Dear all,
I would like to plot the correlation between my samples. I have a matrix with genes in rows and samples in columns, and for each gene a logCPM normalized values. If I want to look at the correlation between 2 samples I get an Error:
x <- as.data.frame(t(log.cpm.norm[,1]))
y <- as.data.frame(t(log.cpm.norm[,2]))
correlation <- as.data.frame(cor(x, y,use="pairwise.complete.obs"))
plot(correlation)
Error in plot.new() : figure margins too large
In addition: Warning messages:
1: In min(x) : no non-missing arguments to min; returning Inf
2: In max(x) : no non-missing arguments to max; returning -Inf
3: In min(x) : no non-missing arguments to min; returning Inf
4: In max(x) : no non-missing arguments to max; returning -Inf
It is correct to transpose the columns?
Furthermore, are log cpms usually used to compute correlations between samples?
To solve the margin problem I have tried to adjust the margins with:
par('mar')
Thank you for any suggestion.
Regards
What exactly are you trying to do? You are producing a matrix of the pairwise correlations between two single observations, which will be NA for all of those pairs (you can't compute a correlation between just two observations). You could hypothetically compute the correlation between the two samples, but that would be a single number. Neither of these things is interesting, or illuminating.

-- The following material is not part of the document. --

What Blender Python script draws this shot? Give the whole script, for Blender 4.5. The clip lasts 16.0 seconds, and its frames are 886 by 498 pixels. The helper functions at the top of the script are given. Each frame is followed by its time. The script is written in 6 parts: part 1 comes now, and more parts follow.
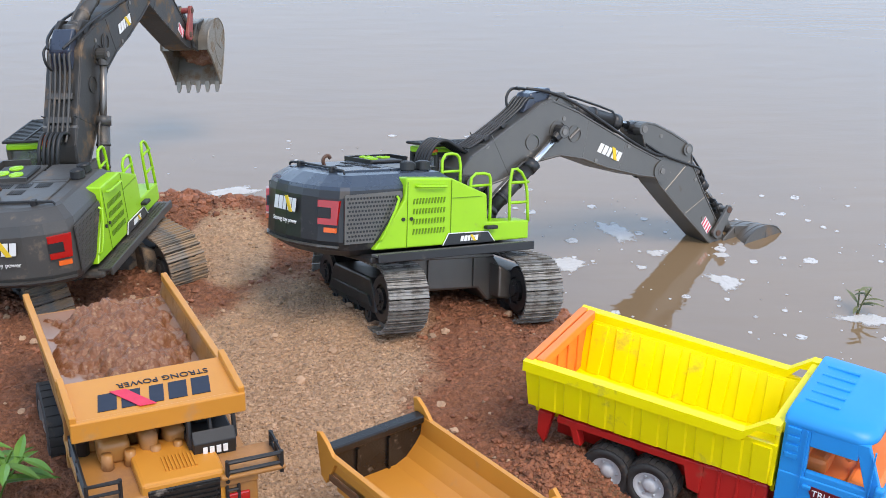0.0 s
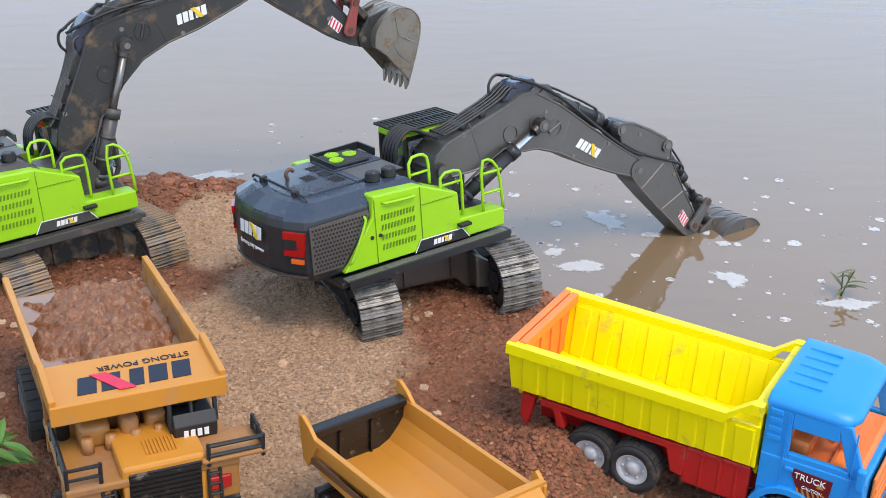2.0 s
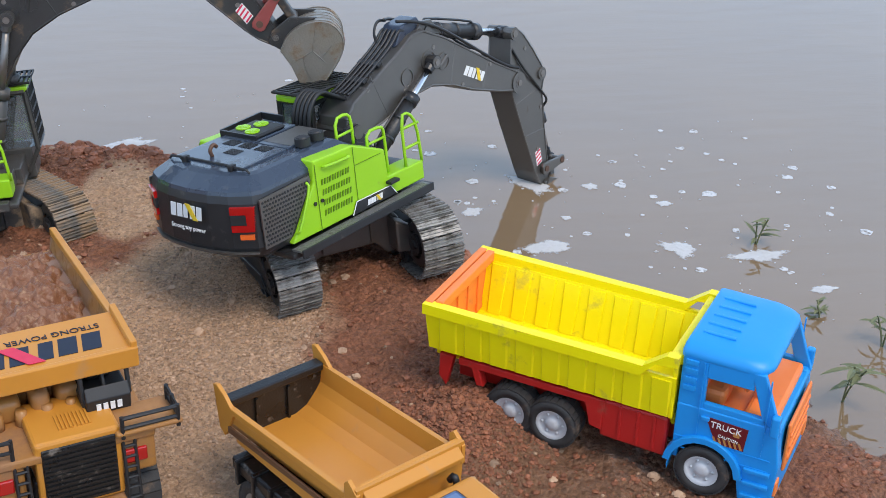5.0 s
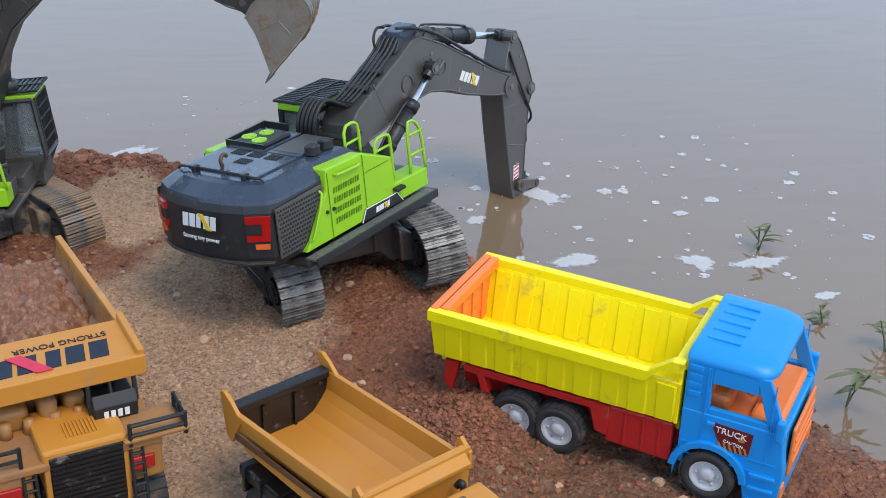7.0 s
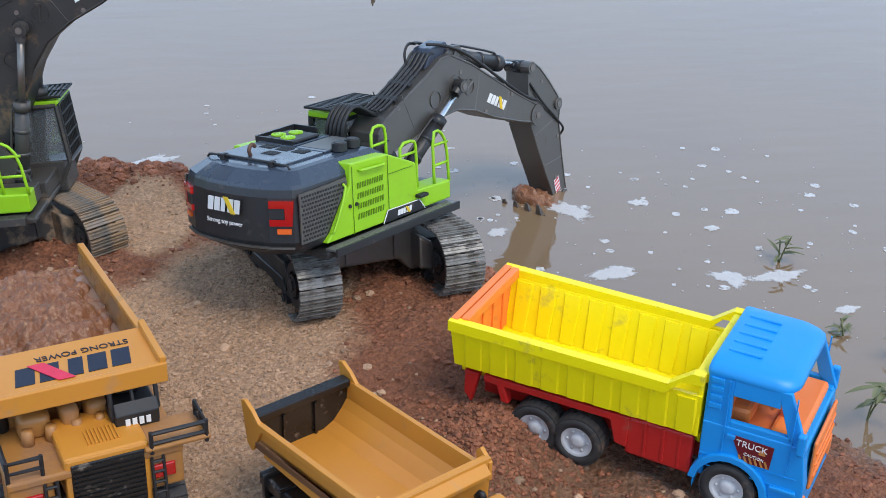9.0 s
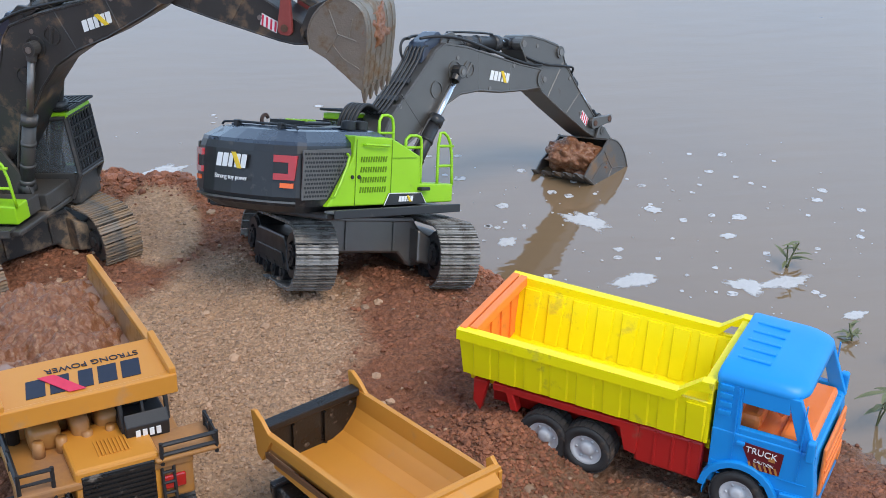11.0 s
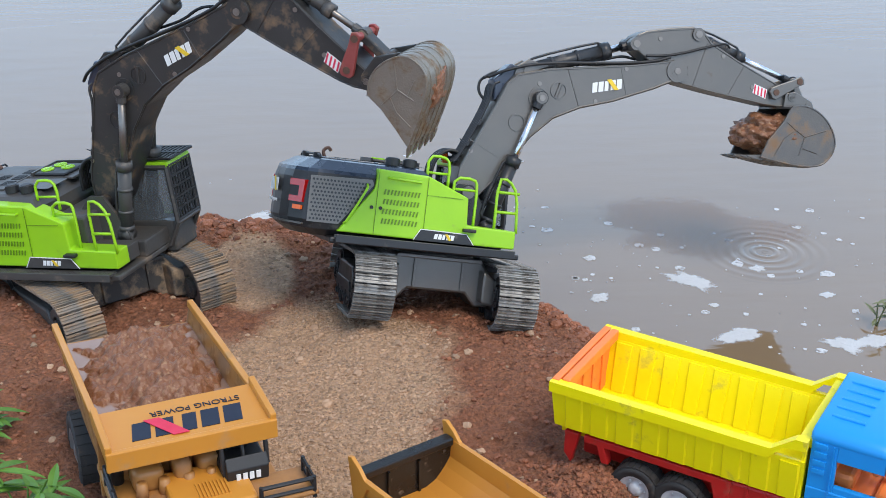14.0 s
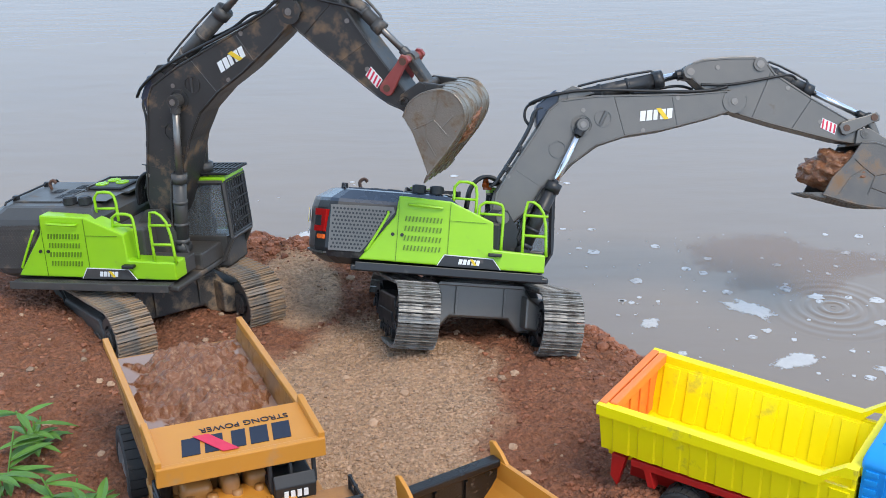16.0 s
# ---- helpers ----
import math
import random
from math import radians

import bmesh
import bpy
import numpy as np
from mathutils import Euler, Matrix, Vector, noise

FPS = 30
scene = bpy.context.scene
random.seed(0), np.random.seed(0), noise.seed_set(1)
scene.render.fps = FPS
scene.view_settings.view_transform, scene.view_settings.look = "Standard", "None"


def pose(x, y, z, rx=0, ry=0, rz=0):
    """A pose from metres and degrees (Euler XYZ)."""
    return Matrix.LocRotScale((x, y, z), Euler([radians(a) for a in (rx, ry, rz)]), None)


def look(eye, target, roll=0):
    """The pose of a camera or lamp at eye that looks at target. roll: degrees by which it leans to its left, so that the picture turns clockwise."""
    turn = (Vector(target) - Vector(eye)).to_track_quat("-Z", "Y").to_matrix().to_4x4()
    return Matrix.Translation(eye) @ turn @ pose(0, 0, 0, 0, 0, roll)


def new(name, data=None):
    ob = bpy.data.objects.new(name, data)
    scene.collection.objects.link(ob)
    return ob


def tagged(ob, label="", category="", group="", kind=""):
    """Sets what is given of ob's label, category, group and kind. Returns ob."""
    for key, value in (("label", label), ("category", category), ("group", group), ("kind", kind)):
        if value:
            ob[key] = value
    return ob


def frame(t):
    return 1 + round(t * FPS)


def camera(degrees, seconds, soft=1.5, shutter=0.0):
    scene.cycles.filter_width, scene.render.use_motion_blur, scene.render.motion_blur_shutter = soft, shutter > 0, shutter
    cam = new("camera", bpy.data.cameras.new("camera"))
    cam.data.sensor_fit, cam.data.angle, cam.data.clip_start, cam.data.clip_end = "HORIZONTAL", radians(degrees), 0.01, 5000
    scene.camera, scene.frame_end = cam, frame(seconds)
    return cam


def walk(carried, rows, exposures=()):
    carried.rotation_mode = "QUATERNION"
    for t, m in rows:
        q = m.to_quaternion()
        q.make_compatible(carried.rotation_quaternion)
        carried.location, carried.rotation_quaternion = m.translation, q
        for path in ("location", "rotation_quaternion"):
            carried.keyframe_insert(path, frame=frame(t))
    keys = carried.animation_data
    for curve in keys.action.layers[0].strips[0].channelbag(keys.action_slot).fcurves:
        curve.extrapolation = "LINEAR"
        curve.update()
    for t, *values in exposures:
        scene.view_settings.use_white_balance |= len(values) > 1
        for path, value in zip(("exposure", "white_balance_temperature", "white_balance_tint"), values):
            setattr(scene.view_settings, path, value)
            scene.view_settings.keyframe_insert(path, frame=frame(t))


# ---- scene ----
cam = camera(35.97, 16.0, soft=0.7)
walk(cam, [
    (0.0, look((0.0000, -1.3415, 0.8374), (0.1784, -0.0965, 0.2224), 1.98)),
    (0.5, look((-0.0031, -1.3415, 0.8348), (0.1795, -0.0977, 0.2186), 2.15)),
    (1.0, look((-0.0021, -1.3389, 0.8335), (0.1802, -0.0985, 0.2103), 2.21)),
    (1.5, look((0.0011, -1.3386, 0.8330), (0.1867, -0.1004, 0.2066), 2.23)),
    (2.0, look((0.0042, -1.3375, 0.8322), (0.1963, -0.1011, 0.2040), 2.20)),
    (2.5, look((0.0044, -1.3362, 0.8305), (0.2034, -0.1027, 0.1989), 2.26)),
    (3.0, look((0.0054, -1.3362, 0.8317), (0.2120, -0.1059, 0.1964), 2.41)),
    (3.5, look((0.0069, -1.3358, 0.8294), (0.2182, -0.1068, 0.1932), 2.43)),
    (4.0, look((0.0180, -1.3313, 0.8271), (0.2614, -0.1182, 0.1720), 2.22)),
    (4.5, look((0.0199, -1.3303, 0.8285), (0.2806, -0.1255, 0.1649), 2.08)),
    (7.0, look((0.0125, -1.3333, 0.8325), (0.2772, -0.1260, 0.1749), 1.76)),
    (7.5, look((0.0121, -1.3320, 0.8338), (0.2713, -0.1236, 0.1761), 1.86)),
    (8.0, look((0.0098, -1.3338, 0.8340), (0.2651, -0.1222, 0.1805), 1.75)),
    (8.5, look((0.0091, -1.3339, 0.8343), (0.2592, -0.1202, 0.1830), 1.78)),
    (9.0, look((0.0080, -1.3333, 0.8341), (0.2567, -0.1184, 0.1844), 1.81)),
    (11.5, look((0.0059, -1.3335, 0.8385), (0.2466, -0.1131, 0.1960), 1.11)),
    (12.0, look((0.0042, -1.3335, 0.8379), (0.2431, -0.1115, 0.1980), 1.04)),
    (12.5, look((0.0053, -1.3336, 0.8399), (0.2406, -0.1108, 0.1999), 0.87)),
    (13.0, look((-0.0003, -1.3358, 0.8464), (0.2281, -0.1093, 0.2112), 0.72)),
    (13.5, look((-0.0143, -1.3418, 0.8503), (0.1771, -0.1004, 0.2319), 0.66)),
    (14.0, look((-0.0208, -1.3458, 0.8537), (0.1532, -0.0952, 0.2490), 0.84)),
    (14.5, look((-0.0226, -1.3460, 0.8566), (0.1353, -0.0904, 0.2578), 0.69)),
    (15.0, look((-0.0242, -1.3463, 0.8568), (0.1219, -0.0863, 0.2644), 0.66)),
    (15.5, look((-0.0251, -1.3462, 0.8569), (0.1172, -0.0847, 0.2668), 0.72)),
    (16.0, look((-0.0297, -1.3471, 0.8563), (0.1038, -0.0833, 0.2690), 0.84)),
], exposures=[(0.0, 0.60, 6650, 12), (2.0, 0.58, 6650, 12), (3.5, 0.56, 6600, 12), (4.5, 0.43, 6450, 11), (7.0, 0.27, 6250, 10), (9.0, 0.31, 6250, 10), (12.5, 0.38, 6300, 10), (14.5, 0.44, 6330, 9), (16.0, 0.49, 6330, 9)])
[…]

Are you perhaps trying to show which samples are more similar to each other? If so, the main tool is either MDS or PCA, both of which are useful for showing that sort of thing.
You might want to spend some time reading some tutorials, which could help you get on track. Here is one, if you are using DESeq2. You could also use the DESeq2 vignette, or if you are using edgeR, there is a User's Guide for that package.